INDIA: Human rights organisation office raided by police
10 October 2008 6:20 am

Kolkata-based human rights orgnaisation Banglar Manabadhikar Suraksha Mancha (MASUM) of West Bengal has condenmed a police raid in its office on 27 September 2008.

Issuing a press statement, MASUM said the raid from three policemen in plain clothes was related to a writ petition filed by MASUM challanging the police authority to file a case against one of its leaders.

The organisation says the Kolkata police, possibly irked by the challange filed at the High Court Calcutta, had raided the office where they demanded three affidavits of the victims present in the Peoples Tribunal on Torture organised on 9 and 10 June 2008.

The Kolkata police had registered a case against Kirity Roy, the then President at Taltolla police station on 9 June 2008 on charge of impersonating juror, goverment officer and criminal conspiracy which the statement claims was “out of grudge and to gag the voice of human rights defenders” for organising the Tribunal.

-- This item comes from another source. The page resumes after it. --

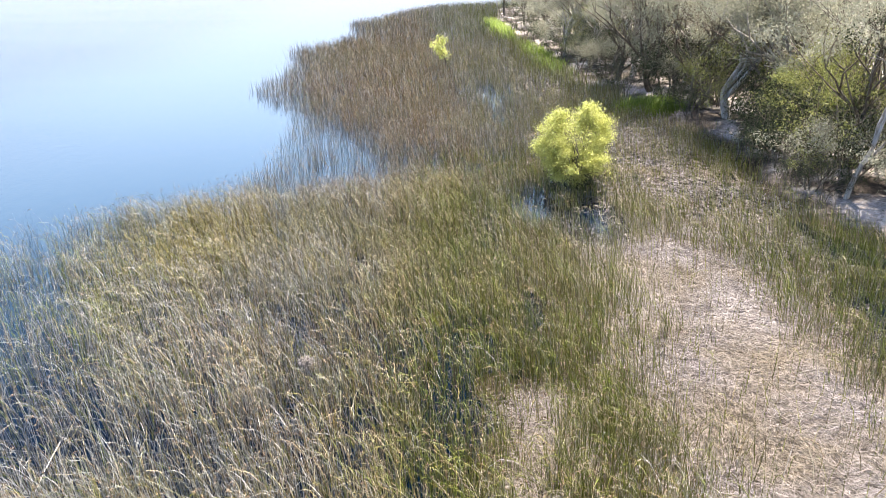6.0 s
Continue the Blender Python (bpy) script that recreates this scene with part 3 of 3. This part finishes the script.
def wood(count, y0, y1, off0, off1, apart, sources, chances, crowd, group, low, high):
    """Copies of the trees set at random behind the bank's edge, clear of each other and of the sandy bays."""
    for k in range(600):
        y = tr.uniform(y0, y1)
        x = float(line_at(BANK, y)) + tr.uniform(off0, off1)
        if min(math.hypot(x - a, y - b) for a, b in crowd) < apart:
            continue
        if math.hypot(x - 15.2, y - 31.0) < 2.0 or math.hypot(x - 15.0, y - 19.4) < 1.3:
            continue
        crowd.append((x, y))
        c = copy_thing(sources[int(tr.choice(len(sources), p=chances))], pose(x, y, on_ground(x, y), 0, 0, tr.uniform(0, 360)))
        c.scale = [tr.uniform(low, high)] * 3
        tagged(c, group=group)
        count -= 1
        if count == 0:
            break


wood(13, 19, 60, 1.8, 5.0, 2.9, [GUM, GUM_OLIVE, GUM_BARE, GUM_THIN], [0.3, 0.15, 0.4, 0.15], placed, "trees on the bank", 0.85, 1.1)
wood(26, 18, 60, 5.5, 16, 2.8, [FAR_GUM, FAR_DARK], [0.75, 0.25], placed, "trees on the bank", 0.85, 1.15)
wood(42, 60, 125, 0.8, 20, 3.2, [FAR_GUM, FAR_DARK], [0.7, 0.3], placed, "trees on the bank", 0.85, 1.15)
shrubs = [(15.6, 25.3), (16.4, 23.4), (16.0, 38.0), (16.7, 33.1), (15.7, 20.9)]
wood(22, 18, 34, 0.9, 5, 1.25, [SHRUB, SHRUB_OLIVE, SHRUB_GREY], [0.45, 0.2, 0.35], shrubs, "shrubs under the trees", 0.5, 1.1)
wood(46, 34, 62, 1.2, 9, 1.5, [SHRUB, SHRUB_OLIVE, SHRUB_GREY], [0.4, 0.15, 0.45], shrubs, "shrubs under the trees", 0.6, 1.4)
wood(14, 44, 76, 0.2, 1.8, 1.7, [SHRUB, SHRUB_GREY], [0.6, 0.4], shrubs, "shrubs under the trees", 0.5, 0.95)
# dark-leaved shrubs added further back to stand for the shade between the trunks
wood(28, 19, 50, 4.0, 10, 1.4, [SHRUB], [1.0], shrubs, "shrubs under the trees", 0.7, 1.2)
wood(22, 62, 110, 0.6, 6, 2.0, [SHRUB, SHRUB_GREY], [0.4, 0.6], shrubs, "shrubs under the trees", 0.7, 1.3)

for source, x, y, size in ((SHRUB, 15.6, 26.5, 0.9), (SHRUB, 15.3, 24.0, 0.8), (SHRUB_OLIVE, 15.5, 22.3, 0.55), (SHRUB, 15.0, 20.9, 0.55), (SHRUB, 13.9, 40.8, 0.6),
                           (SHRUB, 13.7, 43.6, 0.7), (SHRUB_GREY, 13.2, 47.6, 0.75), (SHRUB, 13.4, 50.2, 0.9), (SHRUB, 14.9, 36.6, 0.5), (SHRUB, 13.6, 30.2, 0.3),
                           (SHRUB, 16.4, 28.6, 1.0), (SHRUB, 15.3, 34.6, 0.6),
                           (SHRUB, 15.4, 27.6, 0.8), (SHRUB, 16.6, 25.0, 1.25), (SHRUB, 16.9, 22.6, 1.1), (SHRUB, 14.6, 22.6, 0.4), (SHRUB, 17.6, 34.6, 1.2), (SHRUB, 18.2, 32.2, 1.3),
                           (SHRUB, 16.6, 39.2, 1.1), (SHRUB, 17.4, 43.0, 1.3), (SHRUB, 14.9, 47.4, 1.1), (SHRUB, 15.2, 52.6, 1.2), (SHRUB_OLIVE, 18.4, 30.2, 1.3)):
    c = copy_thing(source, pose(x, y, on_ground(x, y), 0, 0, 97 * x + 31 * y))
    c.scale = [size] * 3
    tagged(c, group="shrubs under the trees")
for source, x, y, size in ((GUM_BARE, 14.8, 45.2, 0.75), (GUM, 14.3, 50.8, 0.7), (GUM, 13.8, 57.0, 0.8), (GUM_BARE, 17.6, 36.4, 1.0), (GUM, 18.6, 29.6, 0.95), (GUM_BARE, 18.2, 24.6, 0.9)):
    c = copy_thing(source, pose(x, y, on_ground(x, y), 0, 0, 53 * x + 71 * y))
    c.scale = [size] * 3
    tagged(c, group="trees on the bank")

# ---- the lime-green shrub in the marsh, a sapling and a low bush ----
LIME = tree("willow_shrub", 41, (6.65, 22.7, -0.1), 3.3, (0.05, 0), M_GREYBARK, M_LIME,
            "bright lime-green leafy willow shrub standing in the marsh", trunks=5, radius=0.05, depth=3, count=2500, size=0.09, spread=0.16, fork=0.5, category="shrub", splay=0.2)
sprays = []
for cx, cy, cz, rx, rz, n in ((-0.62, 0.0, 2.2, 0.68, 1.0, 32), (0.62, 0.1, 2.35, 0.62, 0.95, 32), (0.1, -0.4, 1.4, 1.05, 0.65, 36), (0.4, 0.0, 3.1, 0.2, 0.4, 5)):
    for k in range(n):
        u = rng.normal(0, 1, 3)
        u /= np.linalg.norm(u)
        u *= rng.uniform(0.55, 1.0)
        sprays.append((cx + u[0] * rx, cy + u[1] * rx, cz + u[2] * rz))
part("leaf_sprays", leaf_mesh("leaf_sprays", sprays, 42000, 0.068, 0.14, M_LIME, slim=0.45), LIME)
# dark leaf colour at the foot stands for the shrub's own shade and dark stems
low_tips = [(0.85 * math.cos(a) * q, 0.7 * math.sin(a) * q, 0.35 + 0.5 * (a * 7 % 1)) for a in np.arange(0, 6.28, 0.3) for q in (0.4, 0.8)]
part("shade_foliage", leaf_mesh("shade_foliage", low_tips, 2600, 0.11, 0.2, M_DARK), LIME, "lower leaves coloured dark for the shrub's own shade and dark stems")
SAPLING = tree("sapling", 47, (3.7, 50.5, -0.1), 2.6, (0.15, 0), M_GREYBARK, M_LIME,
               "small crooked sapling with lime-green leaves among the rushes", radius=0.06, depth=2, count=500, size=0.22, spread=0.2, category="sapling")
LOWBUSH = tree("low_bush", 53, (-5.2, -9.4, -0.05), 1.65, (0, 0), M_GREYBARK, M_LIME,
               "low yellow-green bush growing up through the rushes", trunks=4, radius=0.012, depth=2, count=700, size=0.06, spread=0.16, fork=0.9, category="bush")

# ---- far shore ----
r2 = np.random.default_rng(5)
tips = []
for k in range(420):
    a = radians(150 + 110 * k / 420)
    h = 0.5 + 1.7 * field(np.array([k * 0.07]), np.array([3.0]), 1.0)[0]
    c = np.array([-10 + 430 * math.cos(a), 430 * math.sin(a), 0.6])
    for q in range(9):
        tips.append(c + np.array([r2.normal(0, 1.5), r2.normal(0, 1.5), r2.uniform(0, h)]))
far_wood = new("far_trees", leaf_mesh("far_trees", tips, 14000, 1.3, 0.5, M_DARK, 0.2, 0.7))
tagged(far_wood, "dark belt of trees on the far lake shore", "trees", kind="stuff")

The police raided the office on 12 June 2008 ransacking among the documents and taking away number of documents from the office. FORUM-ASIA has sent the information to Margaret Sekaggya, the UN Special Representative on Human Rights Defenders.

FORUM-ASIA urges the authorities to drop the complaint filed against Kirity Roy as he has been targeted solely as a result of his work in protection of torture victims and stop further harassment so that human rights defenders are able to carry out their legitimate human rights activities without fear.